En noviembre de 1724 Pedro el Grande, con sólo 52 años, se sentía tan pletórico de fuerza y determinación como para, desoyendo a sus acompañantes, lanzarse en una noche oscura a las aguas heladas del Golfo de Finlandia para contribuir a rescatar a un grupo de marineros a punto de ahogarse. A las pocas semanas aquel hombre que parecía un dios había muerto de gangrena.

Meses antes le había preguntado a un embajador cual sería su imagen para la posteridad. Cuando el diplomático le cubrió de halagos por la magnitud de su obra modernizadora en Rusia, Pedro el Grande le pidió que le contara también el lado malo de su fama. 

Según Robert K. Massie, gran biógrafo del zar, el embajador hizo una reverencia y contestó: "Puesto que me lo ordenáis, os diré señor que se os considera un amo severo y dominante que trata a sus súbditos con dureza, que está siempre dispuesto a castigar y nunca es capaz de perdonar una ofensa".

"Sánchez está ahora convirtiendo la justificación de sus actos en un memorial de agravios contra 'el PP de Feijóo' como 'partido de los insultos y las mentiras'"

Jordi Pujol me dijo una vez que "la política es el arte de la desmemoria". Por eso pactó con el líder de los que habían gritado "Pujol, enano, habla castellano". Por el contrario, Pedro Sánchez, que también cumplirá los 52 el próximo febrero, está ahora convirtiendo la justificación de sus actos en un memorial de agravios contra "el PP de Feijóo" como "partido de los bulos, los insultos y las mentiras", como si él mismo y todo su entorno no hubieran expendido prolíficamente esa misma mercancía durante los últimos meses.

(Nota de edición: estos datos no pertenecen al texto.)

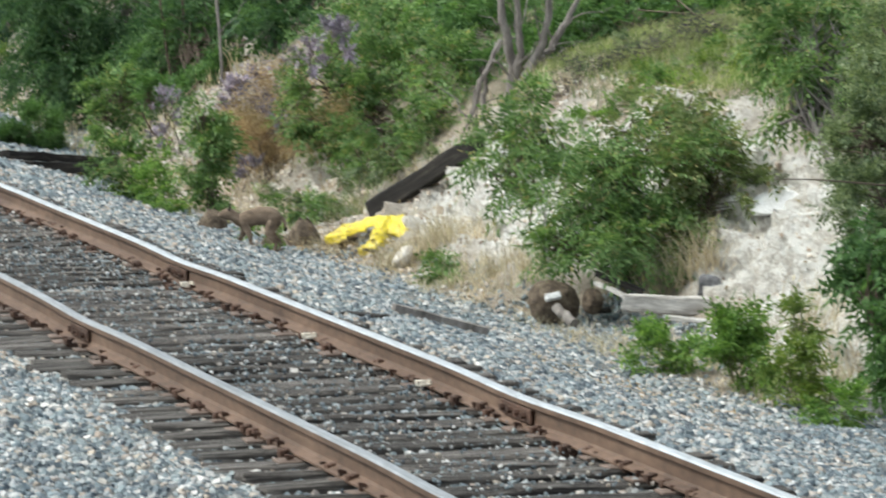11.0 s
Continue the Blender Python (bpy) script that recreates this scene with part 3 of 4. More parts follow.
plant("tree", (12.25, 37.20, 0.45), [(11.93, 38.20, 1.76, 0.42, 0.37, 0.33), (11.70, 38.00, 1.38, 0.23, 0.24, 0.25), (12.38, 38.40, 1.73, 0.38, 0.40, 0.42), (11.95, 38.00, 1.38, 0.25, 0.24, 0.23), (11.79, 38.60, 1.80, 0.19, 0.20, 0.21)],
      "feather", LEAF_BRIGHT, "green tree with drooping feathery leaves", "tree", seed=4, stems=2, girth=0.04, bark=BARK)
plant("weed", (10.40, 36.80, -0.50), [(10.30, 36.80, -0.31, 0.23, 0.20, 0.20), (10.47, 36.70, -0.35, 0.12, 0.12, 0.14)],
      "weed", LEAF_FRESH, "bushy fresh green weed in the gravel", "weed", seed=5, stems=6, girth=0.006, thick=1.2, bark=STEM)
plant("weed", (10.55, 35.60, -0.50), [(10.54, 35.60, 0.00, 0.16, 0.16, 0.21), (10.53, 35.50, -0.29, 0.21, 0.18, 0.21), (10.50, 35.60, -0.14, 0.14, 0.12, 0.16), (10.66, 35.60, -0.07, 0.07, 0.09, 0.11)],
      "weed", LEAF_FRESH, "tall fresh green weed in the gravel", "weed", seed=6, stems=6, girth=0.006, thick=1.2, bark=STEM)
plant("weed", (10.62, 34.60, -0.50), [(10.72, 34.80, 0.00, 0.13, 0.13, 0.18), (10.60, 34.50, -0.33, 0.20, 0.17, 0.19), (10.68, 34.6, -0.17, 0.13, 0.12, 0.14), (10.74, 34.40, -0.40, 0.17, 0.14, 0.14)],
      "weed", LEAF_LIME, "yellow-green weed with some orange leaves", "weed", seed=7, stems=6, girth=0.006, thick=0.9, bark=STEM)
plant("weed", (10.50, 33.10, -0.48), [(10.44, 33.00, -0.37, 0.14, 0.14, 0.13), (10.39, 33.20, -0.32, 0.09, 0.12, 0.09)],
      "weed", LEAF_FRESH, "low green weed at the gravel edge", "weed", seed=8, stems=4, girth=0.005, thick=1.3, bark=STEM)
plant("shrub", (12.20, 54.00, 0.46), [(11.70, 54.00, 0.63, 0.52, 0.50, 0.49), (12.45, 54.20, 0.90, 0.66, 0.61, 0.55), (12.82, 53.03, 0.84, 0.51, 0.51, 0.51), (12.00, 53.00, 0.31, 0.54, 0.41, 0.28), (12.45, 55.50, 1.20, 0.77, 0.55, 0.33), (12.44, 52.41, 0.43, 0.39, 0.32, 0.25), (11.44, 53.60, 0.37, 0.29, 0.26, 0.23)],
      "ash", LEAF_BRIGHT, "rounded green shrub high on the bank", "shrub", seed=9, stems=4, girth=0.025, thick=1.3)
plant("shrub", (11.70, 52.00, -0.25), [(11.83, 52.00, 0.18, 0.25, 0.28, 0.31), (12.27, 52.40, 0.37, 0.22, 0.20, 0.17), (11.64, 52.40, 0.15, 0.17, 0.20, 0.22)],
      "weed", LEAF_BRIGHT, "loose green bush on the slope above the log", "shrub", seed=10, stems=4, girth=0.01, thick=0.7)
plant("sapling", (10.10, 52.00, -0.50), [(9.99, 52.00, 0.58, 0.20, 0.20, 0.22), (10.08, 52.00, 0.34, 0.25, 0.25, 0.18), (10.00, 52.00, 0.14, 0.29, 0.26, 0.2), (10.03, 51.80, -0.14, 0.18, 0.2, 0.2)],
      "ash", LEAF_BRIGHT, "slender green sapling beside the gravel", "sapling", seed=11, stems=3, girth=0.012, thick=1.6)
plant("sapling", (9.75, 54.20, -0.44), [(9.55, 54.20, 0.01, 0.31, 0.31, 0.31), (9.54, 54.40, 0.26, 0.20, 0.19, 0.17), (9.68, 54.00, -0.27, 0.26, 0.21, 0.17), (9.83, 53.40, -0.35, 0.14, 0.14, 0.14)],
      "ash", LEAF_BRIGHT, "bushy green sapling beside the gravel", "sapling", seed=12, stems=3, girth=0.01)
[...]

Queda la incógnita de si realmente se lo cree y pretende excluir sobre esa base a la representación de media España de cualquier combinación política, mientras finge encontrar afinidades tan sólidas en Puigdemont y Otegi como para lanzarse a su rescate entre las turbulentas aguas de su pasado y construir con ellos una mayoría estable. 

O si más bien todo esto es un trampantojo para erosionar a la oposición, fomentando las tensiones en el PP, y presentarse en el otoño como el constitucionalista responsable que, después de haberlo intentado hasta la saciedad y topado con la intransigencia soberanista, llega a la conclusión de que lo menos malo para España es la repetición de elecciones.

La contundencia con la que ha negado esta hipótesis podría servir para avalarla, pero ¿quién se atreve a estas alturas a determinar lo que pasa por la cabeza de alguien como Pedro el Grande cuando, desafiando a la naturaleza o a las leyes de la aritmética, la gravedad y la razón, decide arrojarse en medio de la oscuridad al más gélido de los mares para afrontar una misión potencialmente letal y aparentemente imposible?